## [What you should do]
Transcribe the data in full and exactly, omitting any pictures.

## [Recorded data]
>>>
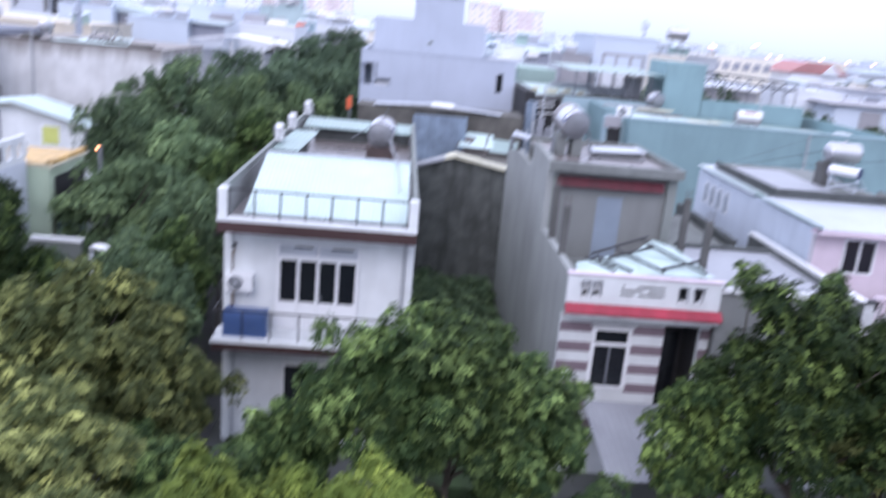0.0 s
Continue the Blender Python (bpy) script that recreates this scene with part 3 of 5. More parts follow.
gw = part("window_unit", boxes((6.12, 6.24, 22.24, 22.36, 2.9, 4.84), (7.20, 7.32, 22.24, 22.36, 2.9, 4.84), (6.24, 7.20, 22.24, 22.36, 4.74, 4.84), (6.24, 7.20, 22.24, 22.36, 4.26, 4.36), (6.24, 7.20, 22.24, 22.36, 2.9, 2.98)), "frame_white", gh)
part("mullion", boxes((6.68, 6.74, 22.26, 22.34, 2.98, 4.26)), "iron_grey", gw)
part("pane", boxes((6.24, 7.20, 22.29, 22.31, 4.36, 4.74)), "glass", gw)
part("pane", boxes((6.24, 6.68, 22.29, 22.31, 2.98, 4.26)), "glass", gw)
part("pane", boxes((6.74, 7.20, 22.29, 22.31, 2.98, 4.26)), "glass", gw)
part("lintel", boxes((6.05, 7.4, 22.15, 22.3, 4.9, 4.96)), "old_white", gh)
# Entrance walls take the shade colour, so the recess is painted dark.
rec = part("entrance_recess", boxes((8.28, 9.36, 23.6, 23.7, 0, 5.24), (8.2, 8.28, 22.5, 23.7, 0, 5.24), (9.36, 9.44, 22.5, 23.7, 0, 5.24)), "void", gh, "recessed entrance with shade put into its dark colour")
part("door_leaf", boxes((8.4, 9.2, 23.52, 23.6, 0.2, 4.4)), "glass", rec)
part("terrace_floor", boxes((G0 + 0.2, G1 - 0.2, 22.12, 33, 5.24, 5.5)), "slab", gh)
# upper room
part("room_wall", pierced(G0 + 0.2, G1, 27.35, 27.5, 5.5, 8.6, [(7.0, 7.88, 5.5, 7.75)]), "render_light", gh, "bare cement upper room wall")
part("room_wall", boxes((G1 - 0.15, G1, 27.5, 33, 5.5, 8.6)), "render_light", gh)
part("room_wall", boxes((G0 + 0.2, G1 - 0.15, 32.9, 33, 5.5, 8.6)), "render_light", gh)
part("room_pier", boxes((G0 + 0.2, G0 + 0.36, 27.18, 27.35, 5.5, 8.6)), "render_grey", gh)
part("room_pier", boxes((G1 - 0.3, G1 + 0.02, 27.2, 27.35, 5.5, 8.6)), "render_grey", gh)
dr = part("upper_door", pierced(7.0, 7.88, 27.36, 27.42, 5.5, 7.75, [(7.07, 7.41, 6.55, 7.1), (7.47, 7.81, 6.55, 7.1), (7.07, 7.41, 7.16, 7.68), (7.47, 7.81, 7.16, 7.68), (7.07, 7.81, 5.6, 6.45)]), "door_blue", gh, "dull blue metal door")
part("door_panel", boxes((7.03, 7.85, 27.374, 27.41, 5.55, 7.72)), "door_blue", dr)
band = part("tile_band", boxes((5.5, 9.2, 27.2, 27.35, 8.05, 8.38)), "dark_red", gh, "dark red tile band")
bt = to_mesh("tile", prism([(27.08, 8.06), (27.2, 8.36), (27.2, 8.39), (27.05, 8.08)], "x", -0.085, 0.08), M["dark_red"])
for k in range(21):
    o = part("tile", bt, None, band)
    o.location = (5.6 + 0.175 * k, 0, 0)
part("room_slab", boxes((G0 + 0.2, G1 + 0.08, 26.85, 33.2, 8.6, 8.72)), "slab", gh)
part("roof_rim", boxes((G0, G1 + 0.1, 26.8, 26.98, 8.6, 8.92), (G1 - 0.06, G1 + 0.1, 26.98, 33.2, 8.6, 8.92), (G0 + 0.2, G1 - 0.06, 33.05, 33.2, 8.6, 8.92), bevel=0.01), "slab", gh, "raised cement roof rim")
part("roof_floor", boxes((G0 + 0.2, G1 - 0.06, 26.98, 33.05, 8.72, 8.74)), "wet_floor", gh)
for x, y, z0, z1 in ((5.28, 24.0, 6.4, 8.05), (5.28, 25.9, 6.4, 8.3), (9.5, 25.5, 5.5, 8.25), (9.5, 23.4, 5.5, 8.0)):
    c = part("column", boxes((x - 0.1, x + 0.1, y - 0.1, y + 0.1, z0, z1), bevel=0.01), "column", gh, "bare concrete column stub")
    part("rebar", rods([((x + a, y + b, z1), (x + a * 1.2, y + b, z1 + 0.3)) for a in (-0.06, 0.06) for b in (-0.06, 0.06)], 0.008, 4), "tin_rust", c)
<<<
## [The answer]
0.0 s
Continue the Blender Python (bpy) script that recreates this scene with part 3 of 5. More parts follow.
gw = part("window_unit", boxes((6.12, 6.24, 22.24, 22.36, 2.9, 4.84), (7.20, 7.32, 22.24, 22.36, 2.9, 4.84), (6.24, 7.20, 22.24, 22.36, 4.74, 4.84), (6.24, 7.20, 22.24, 22.36, 4.26, 4.36), (6.24, 7.20, 22.24, 22.36, 2.9, 2.98)), "frame_white", gh)
part("mullion", boxes((6.68, 6.74, 22.26, 22.34, 2.98, 4.26)), "iron_grey", gw)
part("pane", boxes((6.24, 7.20, 22.29, 22.31, 4.36, 4.74)), "glass", gw)
part("pane", boxes((6.24, 6.68, 22.29, 22.31, 2.98, 4.26)), "glass", gw)
part("pane", boxes((6.74, 7.20, 22.29, 22.31, 2.98, 4.26)), "glass", gw)
part("lintel", boxes((6.05, 7.4, 22.15, 22.3, 4.9, 4.96)), "old_white", gh)
# Entrance walls take the shade colour, so the recess is painted dark.
rec = part("entrance_recess", boxes((8.28, 9.36, 23.6, 23.7, 0, 5.24), (8.2, 8.28, 22.5, 23.7, 0, 5.24), (9.36, 9.44, 22.5, 23.7, 0, 5.24)), "void", gh, "recessed entrance with shade put into its dark colour")
part("door_leaf", boxes((8.4, 9.2, 23.52, 23.6, 0.2, 4.4)), "glass", rec)
part("terrace_floor", boxes((G0 + 0.2, G1 - 0.2, 22.12, 33, 5.24, 5.5)), "slab", gh)
# upper room
part("room_wall", pierced(G0 + 0.2, G1, 27.35, 27.5, 5.5, 8.6, [(7.0, 7.88, 5.5, 7.75)]), "render_light", gh, "bare cement upper room wall")
part("room_wall", boxes((G1 - 0.15, G1, 27.5, 33, 5.5, 8.6)), "render_light", gh)
part("room_wall", boxes((G0 + 0.2, G1 - 0.15, 32.9, 33, 5.5, 8.6)), "render_light", gh)
part("room_pier", boxes((G0 + 0.2, G0 + 0.36, 27.18, 27.35, 5.5, 8.6)), "render_grey", gh)
part("room_pier", boxes((G1 - 0.3, G1 + 0.02, 27.2, 27.35, 5.5, 8.6)), "render_grey", gh)
dr = part("upper_door", pierced(7.0, 7.88, 27.36, 27.42, 5.5, 7.75, [(7.07, 7.41, 6.55, 7.1), (7.47, 7.81, 6.55, 7.1), (7.07, 7.41, 7.16, 7.68), (7.47, 7.81, 7.16, 7.68), (7.07, 7.81, 5.6, 6.45)]), "door_blue", gh, "dull blue metal door")
part("door_panel", boxes((7.03, 7.85, 27.374, 27.41, 5.55, 7.72)), "door_blue", dr)
band = part("tile_band", boxes((5.5, 9.2, 27.2, 27.35, 8.05, 8.38)), "dark_red", gh, "dark red tile band")
bt = to_mesh("tile", prism([(27.08, 8.06), (27.2, 8.36), (27.2, 8.39), (27.05, 8.08)], "x", -0.085, 0.08), M["dark_red"])
for k in range(21):
    o = part("tile", bt, None, band)
    o.location = (5.6 + 0.175 * k, 0, 0)
part("room_slab", boxes((G0 + 0.2, G1 + 0.08, 26.85, 33.2, 8.6, 8.72)), "slab", gh)
part("roof_rim", boxes((G0, G1 + 0.1, 26.8, 26.98, 8.6, 8.92), (G1 - 0.06, G1 + 0.1, 26.98, 33.2, 8.6, 8.92), (G0 + 0.2, G1 - 0.06, 33.05, 33.2, 8.6, 8.92), bevel=0.01), "slab", gh, "raised cement roof rim")
part("roof_floor", boxes((G0 + 0.2, G1 - 0.06, 26.98, 33.05, 8.72, 8.74)), "wet_floor", gh)
for x, y, z0, z1 in ((5.28, 24.0, 6.4, 8.05), (5.28, 25.9, 6.4, 8.3), (9.5, 25.5, 5.5, 8.25), (9.5, 23.4, 5.5, 8.0)):
    c = part("column", boxes((x - 0.1, x + 0.1, y - 0.1, y + 0.1, z0, z1), bevel=0.01), "column", gh, "bare concrete column stub")
    part("rebar", rods([((x + a, y + b, z1), (x + a * 1.2, y + b, z1 + 0.3)) for a in (-0.06, 0.06) for b in (-0.06, 0.06)], 0.008, 4), "tin_rust", c)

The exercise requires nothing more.